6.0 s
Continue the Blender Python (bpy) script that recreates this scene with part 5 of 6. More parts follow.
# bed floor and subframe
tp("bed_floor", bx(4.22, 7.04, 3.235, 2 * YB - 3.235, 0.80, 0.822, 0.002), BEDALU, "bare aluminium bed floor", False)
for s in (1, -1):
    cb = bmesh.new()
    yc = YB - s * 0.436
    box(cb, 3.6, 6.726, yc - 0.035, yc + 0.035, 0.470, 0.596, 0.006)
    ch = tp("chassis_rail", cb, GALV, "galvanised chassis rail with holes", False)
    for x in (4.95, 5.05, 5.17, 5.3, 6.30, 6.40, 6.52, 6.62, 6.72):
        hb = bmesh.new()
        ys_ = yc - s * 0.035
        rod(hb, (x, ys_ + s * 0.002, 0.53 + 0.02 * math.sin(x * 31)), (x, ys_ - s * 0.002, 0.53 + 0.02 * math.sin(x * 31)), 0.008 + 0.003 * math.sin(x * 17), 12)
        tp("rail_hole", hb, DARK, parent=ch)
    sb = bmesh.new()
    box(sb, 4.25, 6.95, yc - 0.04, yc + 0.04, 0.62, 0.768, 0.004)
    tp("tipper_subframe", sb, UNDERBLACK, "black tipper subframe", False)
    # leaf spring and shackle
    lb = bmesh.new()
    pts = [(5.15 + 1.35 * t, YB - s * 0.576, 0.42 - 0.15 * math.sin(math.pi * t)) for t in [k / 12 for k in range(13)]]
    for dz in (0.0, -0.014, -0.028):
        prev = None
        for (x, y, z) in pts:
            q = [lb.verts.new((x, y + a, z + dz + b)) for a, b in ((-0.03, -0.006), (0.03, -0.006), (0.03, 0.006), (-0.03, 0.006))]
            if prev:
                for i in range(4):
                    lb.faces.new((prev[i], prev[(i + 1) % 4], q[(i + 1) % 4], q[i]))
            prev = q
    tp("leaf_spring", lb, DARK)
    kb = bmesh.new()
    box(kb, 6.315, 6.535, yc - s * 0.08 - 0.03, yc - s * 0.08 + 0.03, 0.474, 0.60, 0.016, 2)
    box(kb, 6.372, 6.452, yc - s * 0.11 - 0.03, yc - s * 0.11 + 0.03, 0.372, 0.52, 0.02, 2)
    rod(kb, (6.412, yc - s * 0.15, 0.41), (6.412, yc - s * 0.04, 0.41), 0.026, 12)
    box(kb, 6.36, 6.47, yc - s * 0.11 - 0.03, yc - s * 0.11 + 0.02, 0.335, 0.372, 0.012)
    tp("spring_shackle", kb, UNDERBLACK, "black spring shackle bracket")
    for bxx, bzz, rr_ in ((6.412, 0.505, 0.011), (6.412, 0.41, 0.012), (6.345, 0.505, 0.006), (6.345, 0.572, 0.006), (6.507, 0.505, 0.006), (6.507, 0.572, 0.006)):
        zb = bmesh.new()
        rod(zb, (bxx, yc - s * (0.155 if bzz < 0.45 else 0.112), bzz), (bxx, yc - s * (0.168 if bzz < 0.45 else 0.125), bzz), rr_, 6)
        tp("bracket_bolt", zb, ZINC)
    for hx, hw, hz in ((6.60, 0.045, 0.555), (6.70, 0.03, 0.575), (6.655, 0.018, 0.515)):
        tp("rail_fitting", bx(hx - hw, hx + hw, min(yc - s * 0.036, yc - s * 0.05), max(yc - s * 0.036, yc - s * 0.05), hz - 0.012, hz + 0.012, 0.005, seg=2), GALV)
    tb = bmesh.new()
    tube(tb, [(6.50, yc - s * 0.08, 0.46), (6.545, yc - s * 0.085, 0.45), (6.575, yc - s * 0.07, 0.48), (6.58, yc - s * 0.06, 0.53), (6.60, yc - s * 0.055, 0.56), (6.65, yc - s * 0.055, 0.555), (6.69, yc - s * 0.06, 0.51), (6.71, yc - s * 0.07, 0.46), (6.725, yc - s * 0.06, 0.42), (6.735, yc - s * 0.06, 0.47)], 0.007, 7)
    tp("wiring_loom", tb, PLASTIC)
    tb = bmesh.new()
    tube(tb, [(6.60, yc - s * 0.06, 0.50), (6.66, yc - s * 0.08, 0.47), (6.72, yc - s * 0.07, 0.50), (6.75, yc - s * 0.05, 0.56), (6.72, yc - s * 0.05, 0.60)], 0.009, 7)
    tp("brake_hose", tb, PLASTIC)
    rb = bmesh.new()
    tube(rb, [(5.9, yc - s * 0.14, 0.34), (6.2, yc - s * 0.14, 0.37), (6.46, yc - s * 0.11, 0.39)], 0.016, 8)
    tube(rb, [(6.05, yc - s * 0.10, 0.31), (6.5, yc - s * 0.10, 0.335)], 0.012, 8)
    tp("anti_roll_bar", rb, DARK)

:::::

§ Your goal: Reproduce the material above exactly; please quote every line of it.

§ Task output:
6.0 s
Continue the Blender Python (bpy) script that recreates this scene with part 5 of 6. More parts follow.
# bed floor and subframe
tp("bed_floor", bx(4.22, 7.04, 3.235, 2 * YB - 3.235, 0.80, 0.822, 0.002), BEDALU, "bare aluminium bed floor", False)
for s in (1, -1):
    cb = bmesh.new()
    yc = YB - s * 0.436
    box(cb, 3.6, 6.726, yc - 0.035, yc + 0.035, 0.470, 0.596, 0.006)
    ch = tp("chassis_rail", cb, GALV, "galvanised chassis rail with holes", False)
    for x in (4.95, 5.05, 5.17, 5.3, 6.30, 6.40, 6.52, 6.62, 6.72):
        hb = bmesh.new()
        ys_ = yc - s * 0.035
        rod(hb, (x, ys_ + s * 0.002, 0.53 + 0.02 * math.sin(x * 31)), (x, ys_ - s * 0.002, 0.53 + 0.02 * math.sin(x * 31)), 0.008 + 0.003 * math.sin(x * 17), 12)
        tp("rail_hole", hb, DARK, parent=ch)
    sb = bmesh.new()
    box(sb, 4.25, 6.95, yc - 0.04, yc + 0.04, 0.62, 0.768, 0.004)
    tp("tipper_subframe", sb, UNDERBLACK, "black tipper subframe", False)
    # leaf spring and shackle
    lb = bmesh.new()
    pts = [(5.15 + 1.35 * t, YB - s * 0.576, 0.42 - 0.15 * math.sin(math.pi * t)) for t in [k / 12 for k in range(13)]]
    for dz in (0.0, -0.014, -0.028):
        prev = None
        for (x, y, z) in pts:
            q = [lb.verts.new((x, y + a, z + dz + b)) for a, b in ((-0.03, -0.006), (0.03, -0.006), (0.03, 0.006), (-0.03, 0.006))]
            if prev:
                for i in range(4):
                    lb.faces.new((prev[i], prev[(i + 1) % 4], q[(i + 1) % 4], q[i]))
            prev = q
    tp("leaf_spring", lb, DARK)
    kb = bmesh.new()
    box(kb, 6.315, 6.535, yc - s * 0.08 - 0.03, yc - s * 0.08 + 0.03, 0.474, 0.60, 0.016, 2)
    box(kb, 6.372, 6.452, yc - s * 0.11 - 0.03, yc - s * 0.11 + 0.03, 0.372, 0.52, 0.02, 2)
    rod(kb, (6.412, yc - s * 0.15, 0.41), (6.412, yc - s * 0.04, 0.41), 0.026, 12)
    box(kb, 6.36, 6.47, yc - s * 0.11 - 0.03, yc - s * 0.11 + 0.02, 0.335, 0.372, 0.012)
    tp("spring_shackle", kb, UNDERBLACK, "black spring shackle bracket")
    for bxx, bzz, rr_ in ((6.412, 0.505, 0.011), (6.412, 0.41, 0.012), (6.345, 0.505, 0.006), (6.345, 0.572, 0.006), (6.507, 0.505, 0.006), (6.507, 0.572, 0.006)):
        zb = bmesh.new()
        rod(zb, (bxx, yc - s * (0.155 if bzz < 0.45 else 0.112), bzz), (bxx, yc - s * (0.168 if bzz < 0.45 else 0.125), bzz), rr_, 6)
        tp("bracket_bolt", zb, ZINC)
    for hx, hw, hz in ((6.60, 0.045, 0.555), (6.70, 0.03, 0.575), (6.655, 0.018, 0.515)):
        tp("rail_fitting", bx(hx - hw, hx + hw, min(yc - s * 0.036, yc - s * 0.05), max(yc - s * 0.036, yc - s * 0.05), hz - 0.012, hz + 0.012, 0.005, seg=2), GALV)
    tb = bmesh.new()
    tube(tb, [(6.50, yc - s * 0.08, 0.46), (6.545, yc - s * 0.085, 0.45), (6.575, yc - s * 0.07, 0.48), (6.58, yc - s * 0.06, 0.53), (6.60, yc - s * 0.055, 0.56), (6.65, yc - s * 0.055, 0.555), (6.69, yc - s * 0.06, 0.51), (6.71, yc - s * 0.07, 0.46), (6.725, yc - s * 0.06, 0.42), (6.735, yc - s * 0.06, 0.47)], 0.007, 7)
    tp("wiring_loom", tb, PLASTIC)
    tb = bmesh.new()
    tube(tb, [(6.60, yc - s * 0.06, 0.50), (6.66, yc - s * 0.08, 0.47), (6.72, yc - s * 0.07, 0.50), (6.75, yc - s * 0.05, 0.56), (6.72, yc - s * 0.05, 0.60)], 0.009, 7)
    tp("brake_hose", tb, PLASTIC)
    rb = bmesh.new()
    tube(rb, [(5.9, yc - s * 0.14, 0.34), (6.2, yc - s * 0.14, 0.37), (6.46, yc - s * 0.11, 0.39)], 0.016, 8)
    tube(rb, [(6.05, yc - s * 0.10, 0.31), (6.5, yc - s * 0.10, 0.335)], 0.012, 8)
    tp("anti_roll_bar", rb, DARK)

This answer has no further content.